Steve McInall, JEA’s Vice President of Energy and Water Planning commented, “These new projects benefit the community by giving us price security for clean energy through a long-term PPA with EDF Renewables. They also will support JEA’s SolarMax program, which will allow large commercial and industrial users (over 7 million kWh per year) to obtain their electricity from large solar facilities.

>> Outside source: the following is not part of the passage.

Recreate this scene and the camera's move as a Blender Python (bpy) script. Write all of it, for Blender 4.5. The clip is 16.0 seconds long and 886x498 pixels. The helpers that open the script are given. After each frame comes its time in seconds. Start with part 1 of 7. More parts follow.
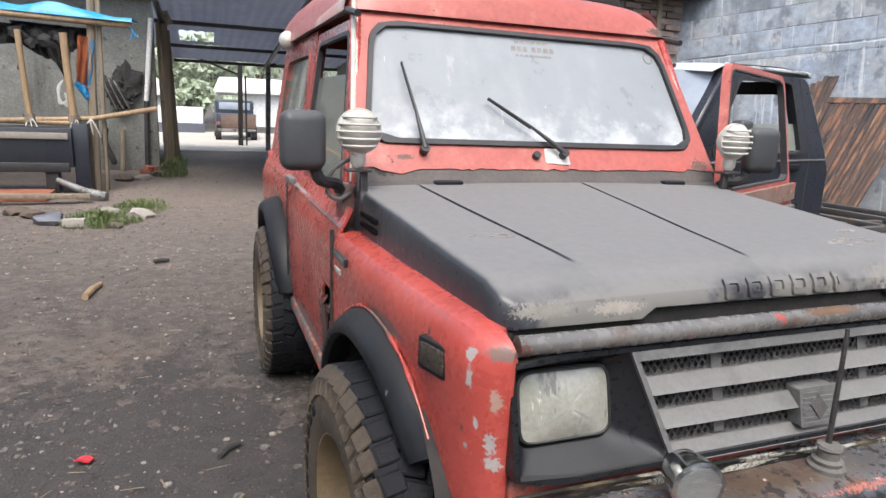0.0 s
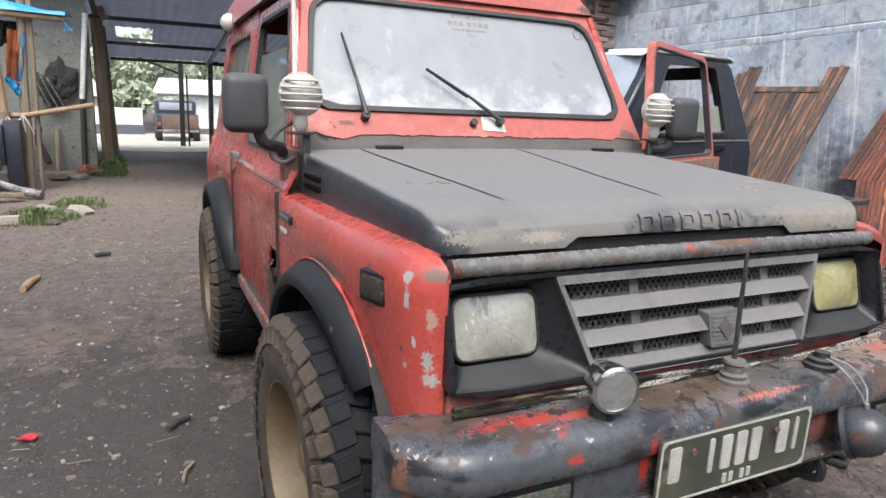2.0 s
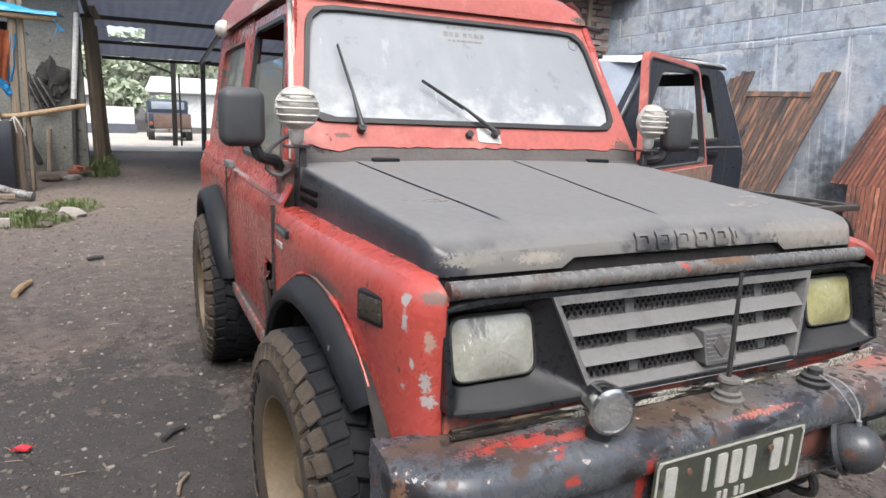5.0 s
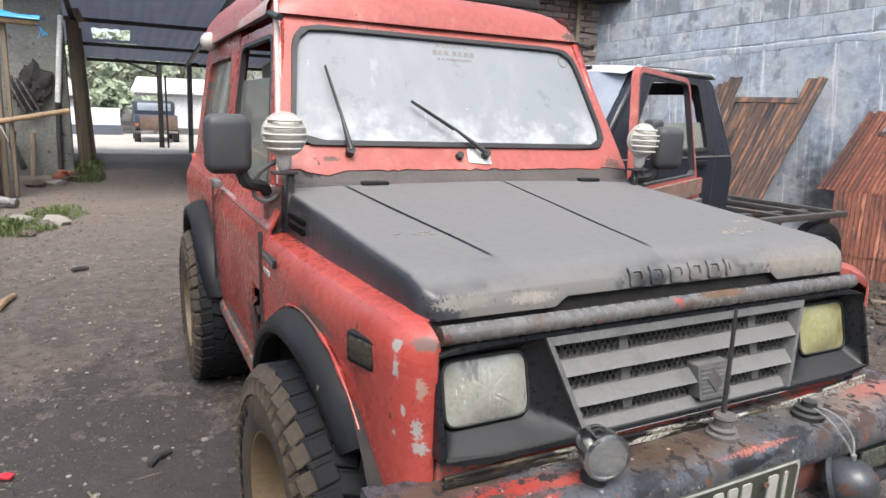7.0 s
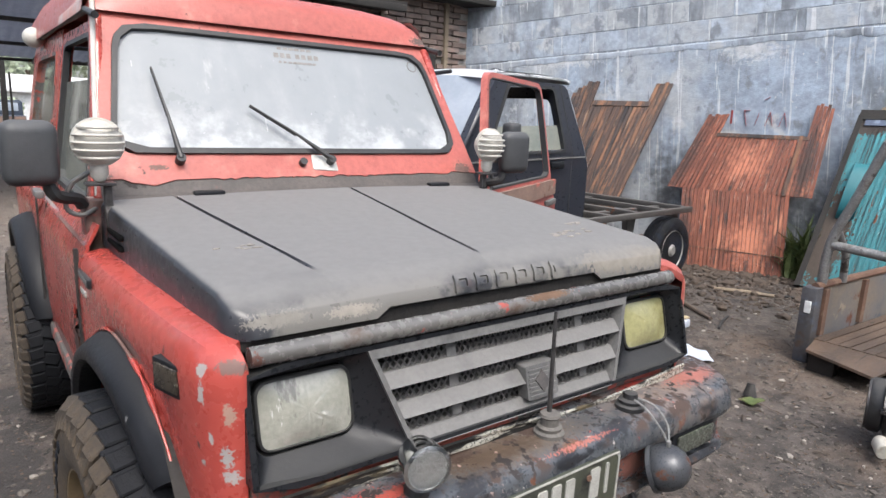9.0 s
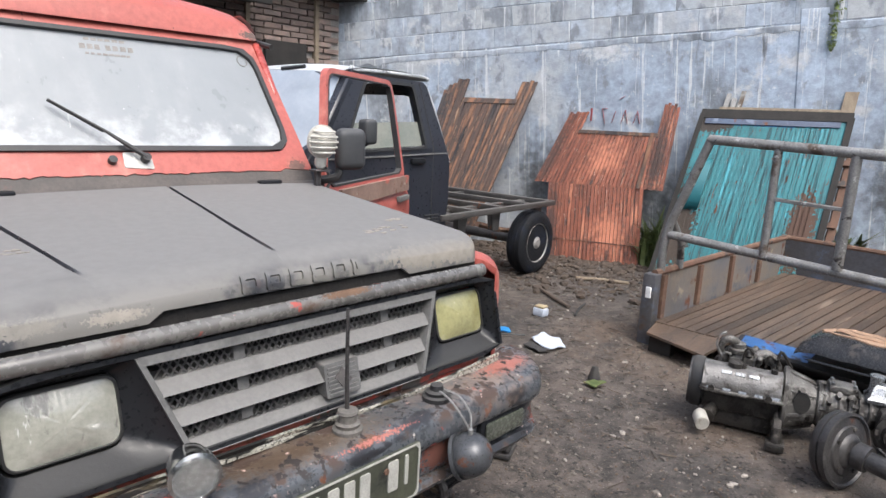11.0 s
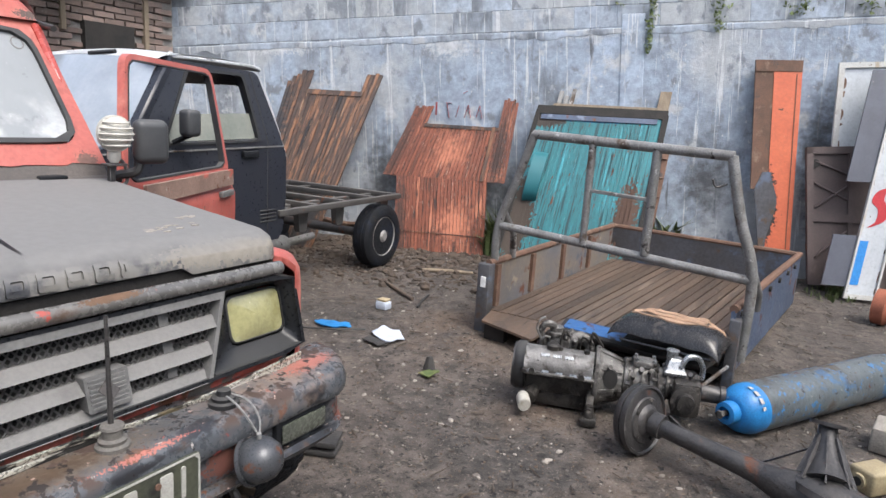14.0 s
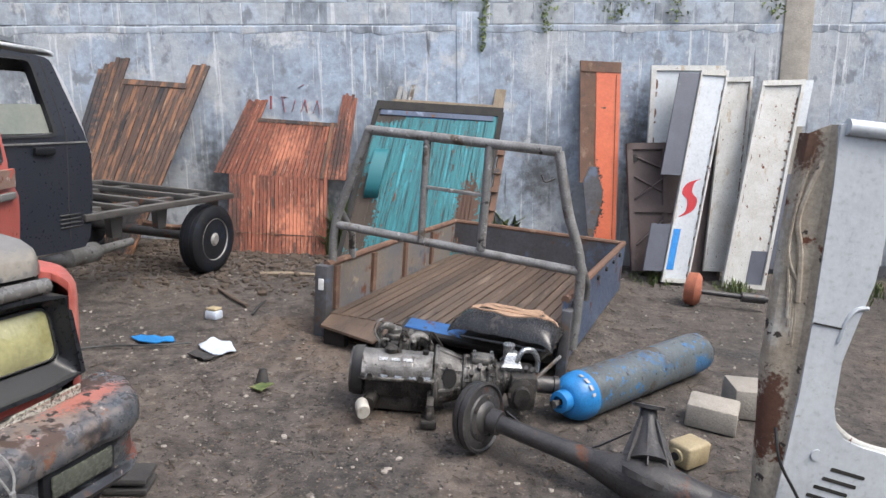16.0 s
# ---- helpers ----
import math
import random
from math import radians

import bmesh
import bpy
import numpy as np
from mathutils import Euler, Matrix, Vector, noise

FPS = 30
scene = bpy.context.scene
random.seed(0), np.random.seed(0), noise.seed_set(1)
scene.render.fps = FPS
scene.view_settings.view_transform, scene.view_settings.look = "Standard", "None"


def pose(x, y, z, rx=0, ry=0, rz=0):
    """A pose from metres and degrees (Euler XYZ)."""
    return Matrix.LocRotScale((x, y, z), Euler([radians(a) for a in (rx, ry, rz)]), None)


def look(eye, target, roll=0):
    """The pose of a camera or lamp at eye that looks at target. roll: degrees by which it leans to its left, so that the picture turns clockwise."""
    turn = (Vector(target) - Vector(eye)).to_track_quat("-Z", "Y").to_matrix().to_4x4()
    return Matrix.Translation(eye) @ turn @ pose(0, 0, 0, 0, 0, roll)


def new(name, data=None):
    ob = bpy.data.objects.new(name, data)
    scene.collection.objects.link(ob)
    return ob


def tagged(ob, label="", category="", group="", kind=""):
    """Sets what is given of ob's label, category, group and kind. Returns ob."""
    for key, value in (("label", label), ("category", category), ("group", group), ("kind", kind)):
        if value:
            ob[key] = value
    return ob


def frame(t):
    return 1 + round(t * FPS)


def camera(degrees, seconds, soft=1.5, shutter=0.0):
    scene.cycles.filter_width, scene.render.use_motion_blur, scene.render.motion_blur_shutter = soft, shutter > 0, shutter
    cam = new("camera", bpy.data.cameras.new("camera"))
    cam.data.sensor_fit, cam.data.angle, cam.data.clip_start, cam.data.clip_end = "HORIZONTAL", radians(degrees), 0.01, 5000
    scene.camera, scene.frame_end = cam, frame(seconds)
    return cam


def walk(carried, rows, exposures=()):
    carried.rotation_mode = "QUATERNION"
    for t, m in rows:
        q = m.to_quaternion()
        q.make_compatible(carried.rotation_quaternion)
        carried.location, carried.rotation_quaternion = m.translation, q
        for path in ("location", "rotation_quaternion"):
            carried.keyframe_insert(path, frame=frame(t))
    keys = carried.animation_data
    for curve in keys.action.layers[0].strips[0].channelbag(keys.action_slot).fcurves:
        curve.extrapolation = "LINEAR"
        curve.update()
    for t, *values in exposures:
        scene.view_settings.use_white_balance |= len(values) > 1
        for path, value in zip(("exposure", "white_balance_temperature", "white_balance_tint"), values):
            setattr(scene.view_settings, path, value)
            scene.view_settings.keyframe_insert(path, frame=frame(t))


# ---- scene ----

This will help to retain and attract green businesses to Jacksonville.”

Myles Burnsed, Vice President of Strategic Developments for EDF Renewables Distributed Solutions said, “The Jacksonville 5 Solar Project represents one of the largest and most ambitious distributed generation solar efforts taken on by any utility company in the United States, and we are excited to have been selected as JEA’s partner on this project.”

“Our focus is to provide fully integrated energy solutions incorporating wind, solar, storage, electric vehicle charging and energy storage management at both the grid-scale and distributed level,” commented Jamie Resor, CEO of EDF Renewables Distributed Solutions. “We look forward to working with JEA on a system-wide portfolio of projects to address their renewable energy objectives, and to assist the team to identify appropriate uses for innovative storage solutions to complement the solar production.”

According to Aaron Zahn, JEA’s Managing Director and Chief Executive Officer, Jacksonville will be one of the top solar cities in the country upon completion of the projects. He added, “Solar energy will constitute approximately 5 percent of JEA’s total energy production. This program represents tremendous environmental value for our community.”

The expected electricity generated at full capacity is enough to meet the consumption of more than 48,500 average Florida homes1. This is equivalent to avoiding nearly 448,500 metric tons of carbon (CO₂) emissions annually which represents the greenhouse gas emissions from nearly 95,000 passenger vehicles driven over the course of one year2.

1 According to U.S. Energy Information Administration (EIA) 2017 Residential Electricity Sales and U.S. Census Data. 2 According to U.S. EPA Greenhouse Gas Equivalencies calculations.